Figure 2: Arrow as Common Data Format Layer (Ref. https://arrow.apache.org)

It is envisioned that the data storage as well as data processing components in the data analytics pipeline, will use the same in-memory data format as defined by Apache Arrow and hence get rid of performance penalty caused by continuous data serialization and de-serialization.

What it is not?

It is not a technology that anyone will be directly using. Jacques Nadeau, who is project’s vice president, says that it is not a storage or processing engine but a technology that can be embedded within other projects as an embeddable accelerator and a way of moving data between systems. He articulates that it is a technology that will enhance the technologies that we already use.

Some interesting facts

Apache Arrow is a collaborative project across 13 other Open Source projects, including Apache Drill, Apache Cassandra, Apache Hadoop and Apache Spark. Interestingly, Apache Arrow became a direct top-level project straightaway – no incubation period like other Apache projects. It was initially seeded by code from Apache Drill.

JDBC Adapter for Apache Arrow

Purpose of the JDBC Adapter is to enable data pipeline tools to query data sitting inside JDBC compliant relational databases and get the JDBC objects converted to Apache Arrow objects/structures. The upstream data pipeline tools can then work with Arrow objects/structures with performance benefits. This adapter effectively converts a row-wise data objects from the relational database table into an Arrow columnar format vector. The adapter API generates two artifacts – Arrow Vector Schema and Arrow Columnar Vector Format objects.

Figure 3: JDBC Adapter for Arrow (Ref. https://arrow.apache.org/)

The Xoriant team contributed to Apache Arrow for JDBC Adapter feature and completely developed and tested it.

JDBC Data Types to Arrow Data Type Conversion

Following is the type conversion table between JDBC Data Types and Arrow Data Types,

Types - java.sql.Types

Calendar – java.util.Calendar

ArrowType - org.apache.arrow.vector.types.pojo.ArrowType

SINGLE – enum org.apache.arrow.vector.types.FloatingPointPrecision.SINGLE

DOUBLE – enum org.apache.arrow.vector.types.FloatingPointPrecision.DOUBLE

DateUnit – enum org.apache.arrow.vector.types.DateUnit

TimeUnit – enum org.apache.arrow.vector.types.TimeUnit

Adapter Components

The JDBC Adapter has following two components

JDBC to Arrow API
JDBC to Arrow Utils

JDBC to Arrow API

This component acts as a façade for the adapter utility.

JDBC to Arrow Utils

This component contains the necessary utility code that essentially implements the following,

Executes the JDBC query
Uses JDBC ResultSetMetaData object from the query results, and defines the Arrow Schema
Traverses the JDBC ResultSet and creates the columnar format Arrow Vector objects

The source code is available at - Github.com

Corresponding JIRA is - Issues.apache.org

Arrow JDBC Adapter Use Cases

Improving non-JVM environments

As per Dremio blog on Arrow's origin and history – one of the important aspects of Arrow is to bridge two different worlds of processing, for example, JVM-based environments and non-JVM environments, such as Python and C++. Apache Arrow makes it easier for exchanging data between these various environments.

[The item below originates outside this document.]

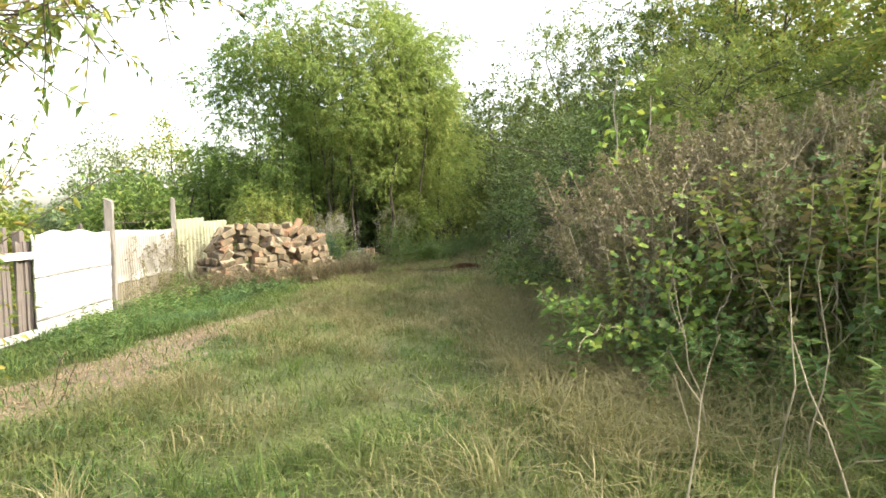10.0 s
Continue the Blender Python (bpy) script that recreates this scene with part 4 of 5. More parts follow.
# overhanging tree on the bank near the start
over = tree("bank_tree", (5.9, 6.6), 5.0, 2.3, 1.3, M_VINE, "small bank tree with thin branches reaching over the grass", 71, 3, 70, 22, 0.1, group="trees on the bank", clump_r=0.5, girth=0.04, spread=0.8)
base = np.array(over.location)
rng = np.random.default_rng(91)
lp = []
for ends in (((5.9, 6.6, 4.3), (4.2, 5.2, 3.4), (2.86, 5.0, 3.14), (2.36, 5.26, 3.12), (1.8, 5.49, 3.16), (1.36, 5.63, 3.28)),
             ((5.9, 6.6, 4.6), (3.6, 5.2, 4.0), (2.33, 5.27, 3.72), (1.42, 5.61, 3.63), (0.35, 5.79, 3.68)),
             ((5.9, 6.6, 3.4), (4.0, 5.2, 2.6), (2.88, 4.98, 2.49), (2.62, 5.13, 2.68), (2.21, 5.33, 2.75)),
             ((5.9, 6.6, 3.0), (4.0, 5.2, 2.4), (2.9, 4.97, 2.11), (2.52, 5.18, 2.28))):
    way = np.array(ends) - base
    k = np.linspace(0, len(way) - 1, 12)
    pts = np.stack([np.interp(k, np.arange(len(way)), way[:, c]) for c in range(3)], 1) + rng.normal(size=(12, 3)) * 0.015
    part("limb", mesh_of("limb", *tube(pts, np.linspace(0.022, 0.004, 12), 5), M_BARK, smooth=True), over)
    for _ in range(16):
        a = pts[int(rng.integers(3, 12))]
        tw = curve(a, a + rng.normal(size=3) * [0.22, 0.22, 0.1] + [0, 0, rng.choice((-0.16, 0.2))], rng, 4, 0.06)
        part("limb", mesh_of("limb", *tube(tw, np.linspace(0.005, 0.0015, 4), 3), M_BARK), over) if _ < 2 else None
        lp.append(tw[rng.integers(1, 4, 7)] + rng.normal(size=(7, 3)) * 0.03)
lp = np.concatenate(lp)
n = len(lp)
ln = rng.uniform(0.05, 0.085, n)
part("hanging_leaves", mesh_of("hanging_leaves", *kites(lp, rng.normal(size=(n, 3)) * [0.6, 0.6, 0.5] + [0, 0, -0.7], ln, ln * 0.4, rng), M_WILLOW), over)


# ---- weeds ----
def plume(rng, at, way, size, n=12, per=16, side=0.5, bit=0.022, wide=0.6):
    """A tapering flower plume: arching side sprays set with small bits. Returns places, triangles."""
    ps, ds = [], []
    way = unit(np.asarray(way, float))
    for k in range(n):
        s = k / n
        a = rng.uniform(0, 6.28)
        out = unit(np.array([math.cos(a), math.sin(a), 0.35]))
        ln = size * side * (1 - s * 0.75) * rng.uniform(0.7, 1.2)
        b0 = np.asarray(at) + way * size * s
        t = np.linspace(0.15, 1, per)[:, None]
        ps.append(b0 + out * ln * t + np.array([0, 0, -1]) * ln * 0.55 * t ** 2 + rng.normal(size=(per, 3)) * 0.006)
        ds.append(rng.normal(size=(per, 3)) + [0, 0, 0.8])
    p, d = np.concatenate(ps), np.concatenate(ds)
    ln = bit * rng.uniform(0.6, 1.4, len(p))
    return kites(p, d, ln, ln * wide, rng)


def weed(name, kind, seed, label, category="weed", group="", stems=3, h=1.0, spread=0.12, lean=(0, 0), at=(0, 0, 0), head=1.0):
    """kind: green, yellow, fluff, spent, nettle, straw."""
    rng = np.random.default_rng(seed)
    t = thing(name, at, 0, label, category, group)
    leaf_mat = {"green": M_WEED, "yellow": M_WEED, "fluff": M_WEED, "tall": M_THICK, "spent": M_OLIVE if name in ("spent_goldenrod", "withered_stalks") else M_RUST, "nettle": M_NETTLE, "straw": M_STRAW}[kind]
    stem_mat = {"tall": M_STEM_D, "spent": M_STEM_D, "straw": M_STEM_D, "fluff": M_STEM}.get(kind, M_STEM)
    head_mat = {"yellow": M_YELLOW, "fluff": M_FLUFF, "spent": M_PURPLE if name in ("spent_goldenrod", "withered_stalks") else M_RUST_G, "straw": M_STRAW}.get(kind)
    lp, ld, ll, lw = [], [], [], []
    for s in range(stems):
        a = rng.uniform(0, 6.28)
        hh = h * rng.uniform(0.75, 1.08)
        foot = np.array([math.cos(a), math.sin(a), 0]) * rng.uniform(0.2, 1) * spread
        top = foot + [math.cos(a) * spread * 1.2 + lean[0] * hh + rng.normal() * 0.06, math.sin(a) * spread * 1.2 + lean[1] * hh + rng.normal() * 0.06, hh]
        pts = curve(foot, top, rng, 7, 0.04)
        part("stem", mesh_of("stem", *tube(pts, np.linspace(0.0055, 0.0025, 7), 4), stem_mat, smooth=True), t)
        n = {"tall": 34, "green": 44, "yellow": 40, "fluff": 46, "spent": 30, "nettle": 30, "straw": 8}[kind]
        u = np.sort(rng.uniform(0.38 if kind == "tall" else 0.12, 1.0 if kind in ("green", "nettle", "tall") else 0.8, n)) * 6
        i0 = np.minimum(u.astype(int), 5)
        p = pts[i0] + (pts[i0 + 1] - pts[i0]) * (u - i0)[:, None]
        az = np.arange(n) * 2.4 + rng.uniform(0, 6)
        d = np.stack([np.cos(az), np.sin(az), rng.uniform(-0.5, 0.5, n)], 1)
        lp.append(p)
        ld.append(d)
        size = {"tall": 0.1, "nettle": 0.062, "spent": 0.065, "straw": 0.05}.get(kind, 0.12)
        ll.append(size * rng.uniform(0.7, 1.25, n) * (1.25 - 0.5 * u / 6))
        lw.append(np.full(n, {"tall": 0.034, "nettle": 0.03, "spent": 0.018, "straw": 0.01}.get(kind, 0.022)) * rng.uniform(0.8, 1.3, n))
        if head_mat:
            size = {"yellow": 0.2, "fluff": 0.3, "spent": 0.3, "straw": 0.26}[kind] * head
            v, f = plume(rng, pts[-1] - [0, 0, size * 0.55], pts[-1] - pts[-2], size * rng.uniform(0.8, 1.2), 22 if kind == "fluff" and head > 0.8 else 12, 30 if kind == "fluff" and head > 0.8 else 11, 0.55 if kind != "straw" else 0.8,
                         {"yellow": 0.012, "fluff": 0.012, "spent": 0.022, "straw": 0.014}[kind], 0.6)
            tagged(part("flower_head", mesh_of("flower_head", v, f, head_mat), t), kind="stuff")
    p, d = np.concatenate(lp), np.concatenate(ld)
    v, f = kites(p, d, np.concatenate(ll), np.concatenate(lw), rng, 0.15)
    tagged(part("foliage", mesh_of("foliage", v, f, leaf_mat), t), kind="stuff")
    return t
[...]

One particular use case for Python / Pandas environment where we can leverage Arrow JDBC Adapter is depicted below,

Figure 4: Using Arrow JDBC Adapter in Python / Pandas environment

If Python / Pandas environment wants to fetch data from Relational Database, it needs to use ODBC or Python-native drivers, which are very poor in performance as compared to JDBC drivers. But the moment you introduce JDBC driver, you pay the penalty of high cost of converting JDBC objects to Python objects and then to Arrow objects.

By using the Arrow JDBC Adapter, we can now convert JDBC objects directly to Arrow objects without the serialization overhead.